** begin INFORMATION SHOWN **
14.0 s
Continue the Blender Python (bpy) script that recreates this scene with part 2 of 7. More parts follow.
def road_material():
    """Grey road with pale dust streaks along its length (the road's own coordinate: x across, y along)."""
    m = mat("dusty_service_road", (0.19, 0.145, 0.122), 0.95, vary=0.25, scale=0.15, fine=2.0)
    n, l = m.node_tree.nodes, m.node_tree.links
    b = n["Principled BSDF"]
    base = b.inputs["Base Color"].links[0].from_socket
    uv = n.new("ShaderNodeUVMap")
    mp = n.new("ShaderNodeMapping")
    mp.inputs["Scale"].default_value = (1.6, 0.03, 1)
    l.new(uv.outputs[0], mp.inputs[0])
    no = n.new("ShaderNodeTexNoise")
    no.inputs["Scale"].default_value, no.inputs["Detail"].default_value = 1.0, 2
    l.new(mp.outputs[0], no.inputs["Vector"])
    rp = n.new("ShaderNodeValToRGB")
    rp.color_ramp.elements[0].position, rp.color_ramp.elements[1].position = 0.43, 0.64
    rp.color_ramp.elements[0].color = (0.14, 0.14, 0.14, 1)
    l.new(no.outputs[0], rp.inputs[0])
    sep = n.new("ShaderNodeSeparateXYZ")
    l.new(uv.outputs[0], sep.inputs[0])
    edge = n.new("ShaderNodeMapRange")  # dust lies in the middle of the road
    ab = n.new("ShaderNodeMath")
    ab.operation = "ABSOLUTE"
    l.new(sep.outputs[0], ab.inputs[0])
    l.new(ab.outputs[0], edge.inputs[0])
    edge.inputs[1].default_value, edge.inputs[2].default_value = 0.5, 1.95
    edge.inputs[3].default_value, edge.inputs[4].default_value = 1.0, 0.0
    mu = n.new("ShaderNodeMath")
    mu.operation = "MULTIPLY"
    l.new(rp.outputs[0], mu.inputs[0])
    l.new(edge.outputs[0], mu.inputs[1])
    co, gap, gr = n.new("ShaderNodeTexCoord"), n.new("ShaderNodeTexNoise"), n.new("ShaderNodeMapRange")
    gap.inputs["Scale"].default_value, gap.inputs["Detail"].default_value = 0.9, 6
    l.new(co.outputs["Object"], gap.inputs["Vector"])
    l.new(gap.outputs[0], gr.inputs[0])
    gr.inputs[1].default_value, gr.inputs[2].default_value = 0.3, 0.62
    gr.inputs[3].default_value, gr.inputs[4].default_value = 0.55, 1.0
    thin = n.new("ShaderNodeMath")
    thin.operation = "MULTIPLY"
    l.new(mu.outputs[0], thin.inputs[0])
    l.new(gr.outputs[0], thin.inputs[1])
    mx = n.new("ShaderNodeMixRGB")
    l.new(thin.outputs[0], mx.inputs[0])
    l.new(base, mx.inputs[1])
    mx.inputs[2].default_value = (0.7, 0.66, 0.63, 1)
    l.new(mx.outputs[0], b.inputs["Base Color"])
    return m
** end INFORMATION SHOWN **
EXERCISE:
Only the number is wanted: how many lines of the material contain the word "with"?

CORRECT RESULT:
2